Furthermore, the existing licensing framework governing private employment agencies, which ostensibly mandates periodic compliance inspections, appears to suffer from procedural inertia, as evidenced by the continued operation of entities bearing scant verifiable credentials yet perpetuating deceptive outreach campaigns.
In light of these observations, it becomes incumbent upon the municipal council to contemplate the institution of a transparent, publicly accessible database of vetted recruiters, coupled with obligatory disclosure of fee structures, thereby furnishing prospective graduates with the evidentiary basis necessary to discern legitimate opportunities from charlatanism.
Should the municipal corporation, having proclaimed a duty to protect its youthful constituency, be legally required to submit periodic, audited reports detailing the efficacy of its oversight of private recruitment intermediaries, thereby rendering it answerable to the electorate for any systemic lapses that permit the perpetuation of fraudulent employment schemes?

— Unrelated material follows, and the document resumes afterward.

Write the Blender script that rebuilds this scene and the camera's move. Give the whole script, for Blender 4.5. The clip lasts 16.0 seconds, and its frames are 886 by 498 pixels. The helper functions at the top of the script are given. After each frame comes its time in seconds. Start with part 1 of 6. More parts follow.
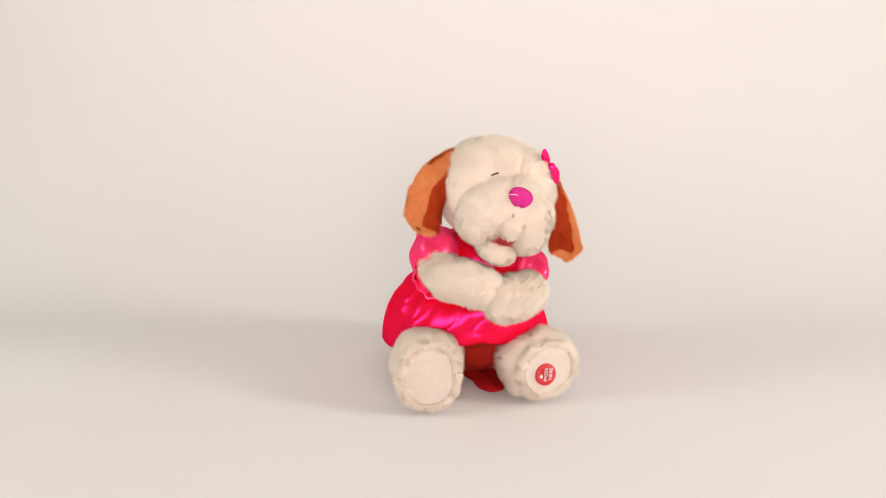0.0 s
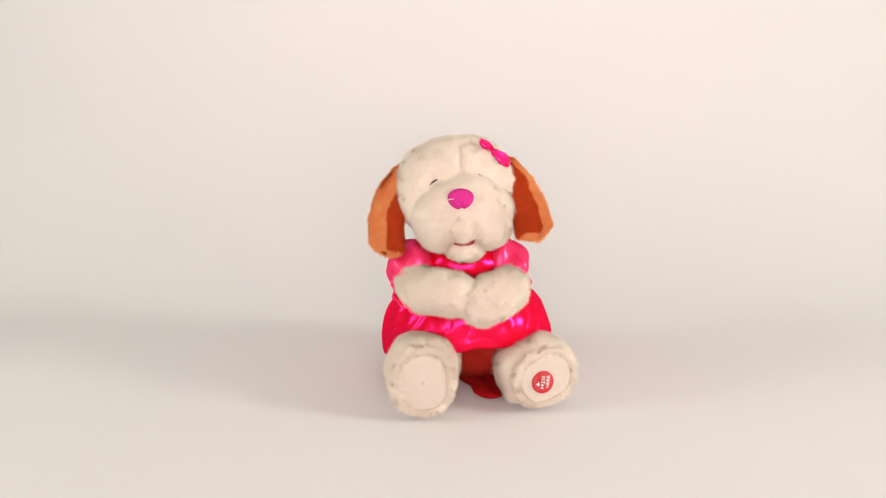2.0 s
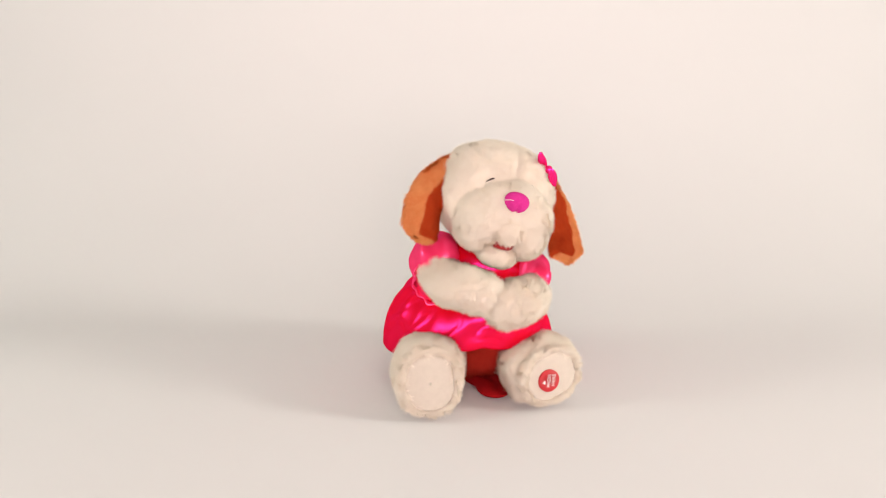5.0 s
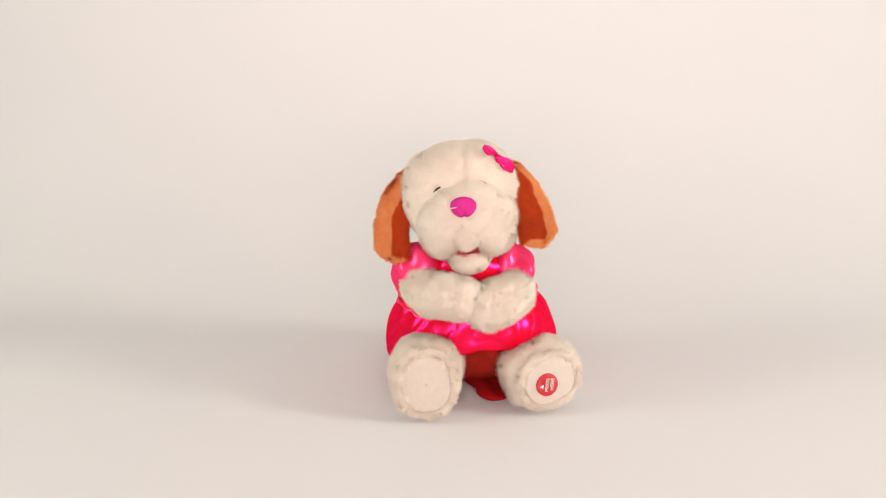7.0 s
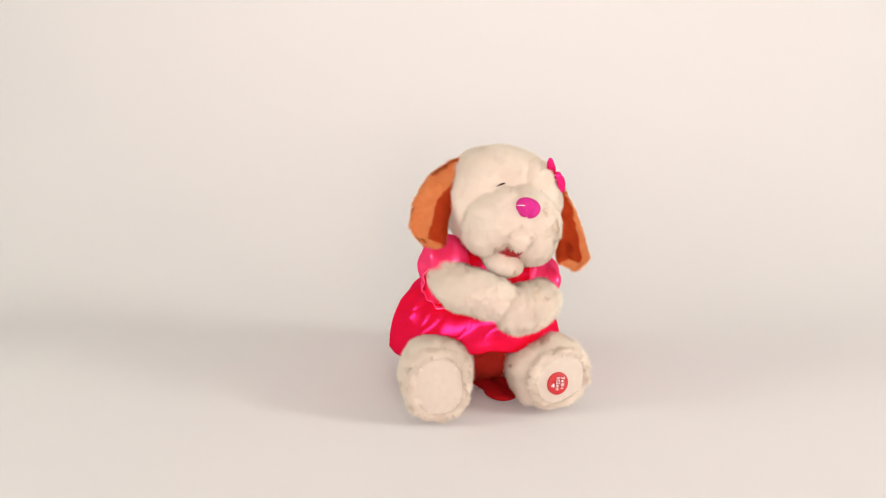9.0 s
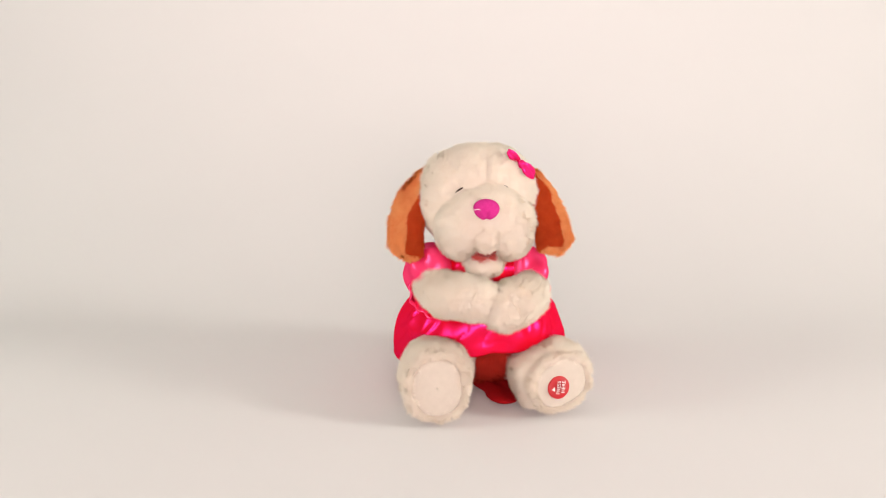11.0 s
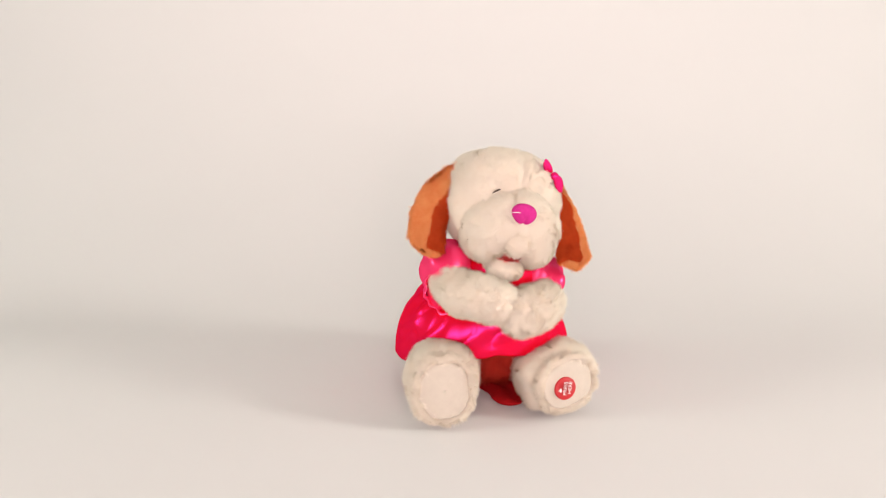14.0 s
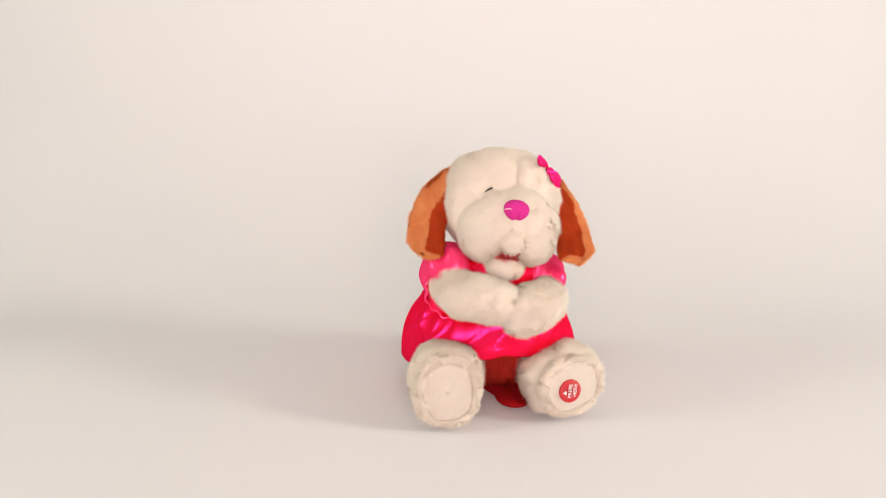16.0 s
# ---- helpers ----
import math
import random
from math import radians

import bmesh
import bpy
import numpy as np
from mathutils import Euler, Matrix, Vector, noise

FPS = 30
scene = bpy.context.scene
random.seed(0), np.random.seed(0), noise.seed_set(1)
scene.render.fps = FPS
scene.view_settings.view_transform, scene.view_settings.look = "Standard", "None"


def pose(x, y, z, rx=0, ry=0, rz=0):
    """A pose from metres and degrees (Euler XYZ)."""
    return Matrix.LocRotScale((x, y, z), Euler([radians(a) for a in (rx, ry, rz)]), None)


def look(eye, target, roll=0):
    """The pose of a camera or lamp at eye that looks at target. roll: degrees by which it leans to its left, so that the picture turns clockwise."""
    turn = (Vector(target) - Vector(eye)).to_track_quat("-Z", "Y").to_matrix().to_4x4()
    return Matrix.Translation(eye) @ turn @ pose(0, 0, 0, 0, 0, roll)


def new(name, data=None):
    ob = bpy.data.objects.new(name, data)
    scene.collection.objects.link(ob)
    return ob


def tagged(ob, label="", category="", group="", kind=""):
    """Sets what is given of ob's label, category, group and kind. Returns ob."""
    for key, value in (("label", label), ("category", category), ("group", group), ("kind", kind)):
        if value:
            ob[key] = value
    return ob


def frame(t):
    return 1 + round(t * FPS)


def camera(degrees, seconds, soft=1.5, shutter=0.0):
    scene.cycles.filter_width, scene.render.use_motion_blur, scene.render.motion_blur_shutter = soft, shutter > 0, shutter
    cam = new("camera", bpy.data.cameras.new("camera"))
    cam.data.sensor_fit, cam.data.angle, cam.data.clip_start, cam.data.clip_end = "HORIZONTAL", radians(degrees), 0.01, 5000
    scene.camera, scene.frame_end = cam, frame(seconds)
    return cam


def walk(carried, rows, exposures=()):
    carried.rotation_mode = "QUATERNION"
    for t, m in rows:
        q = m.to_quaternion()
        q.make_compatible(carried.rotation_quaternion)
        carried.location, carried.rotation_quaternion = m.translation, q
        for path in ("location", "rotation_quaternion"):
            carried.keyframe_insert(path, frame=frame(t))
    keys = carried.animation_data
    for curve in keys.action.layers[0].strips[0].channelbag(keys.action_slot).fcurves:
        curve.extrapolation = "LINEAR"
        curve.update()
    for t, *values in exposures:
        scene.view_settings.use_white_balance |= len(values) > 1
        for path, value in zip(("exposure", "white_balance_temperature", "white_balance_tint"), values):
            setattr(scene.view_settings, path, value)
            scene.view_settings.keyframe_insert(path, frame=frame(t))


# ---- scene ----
cam = camera(60, 16.0, soft=1.05)
EYE = pose(-0.039, -0.86, 0.41, 74, 0, 0)
walk(cam, [(0.0, EYE), (16.0, EYE)], exposures=[(0.0, -0.23), (16.0, -0.23)])

# ---- light ----
world = bpy.data.worlds.new("room_air")
scene.world = world
world.use_nodes = True
world.node_tree.nodes["Background"].inputs[0].default_value = (1.0, 0.97, 0.94, 1)
world.node_tree.nodes["Background"].inputs[1].default_value = 0.02


def area(name, eye, target, w, h, watts, col):
    d = bpy.data.lights.new(name, "AREA")
    d.shape, d.size, d.size_y, d.energy, d.color = "RECTANGLE", w, h, watts, col
    ob = new(name, d)
    ob.matrix_world = look(eye, target)
    return ob


area("softbox_right", (2.00, -0.66, 0.86), (0.0, 0.04, 0.12), 0.45, 0.45, 31.0, (1.0, 0.965, 0.892))
area("softbox_left", (-1.60, -0.40, 0.95), (0.0, 0.30, 0.30), 0.45, 0.45, 10.5, (1.0, 1.06, 0.950))
# added frontal fill, unseen: lifts the upright paper and tints its middle pink
front = area("front_fill", (0.0, -2.45, 0.78), (0.0, 0.9, 0.80), 1.6, 0.9, 16.0, (1.0, 0.785, 0.780))
front.data.spread = radians(75)
# weak soft fill from above, added without a visible fitting
area("overhead_fill", (0.0, 0.45, 1.85), (0.0, 0.451, 0.0), 1.6, 0.9, 1.2, (1.0, 0.97, 0.90))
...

Might the current licensing statutes governing employment agencies be amended to incorporate mandatory background checks, transparent fee disclosures, and enforceable penalties commensurate with the financial harm inflicted upon victims, thus aligning regulatory practice with the principles of restorative justice espoused by contemporary consumer‑protection doctrines?
Could the city’s police department, in concert with academic institutions, be mandated to establish a statutory timeline for the initiation of cyber‑crime investigations following the receipt of a complaint, thereby averting protracted delays that currently erode public confidence and diminish the prospects of successful restitution?
Is it not incumbent upon elected officials to allocate dedicated fiscal resources toward a permanent campus‑based cyber‑awareness unit, whose mandate would include continuous monitoring of emerging recruitment fraud patterns and the provision of legally vetted advisories, thereby ensuring that preventive measures evolve in step with the increasingly sophisticated tactics employed by deceitful actors?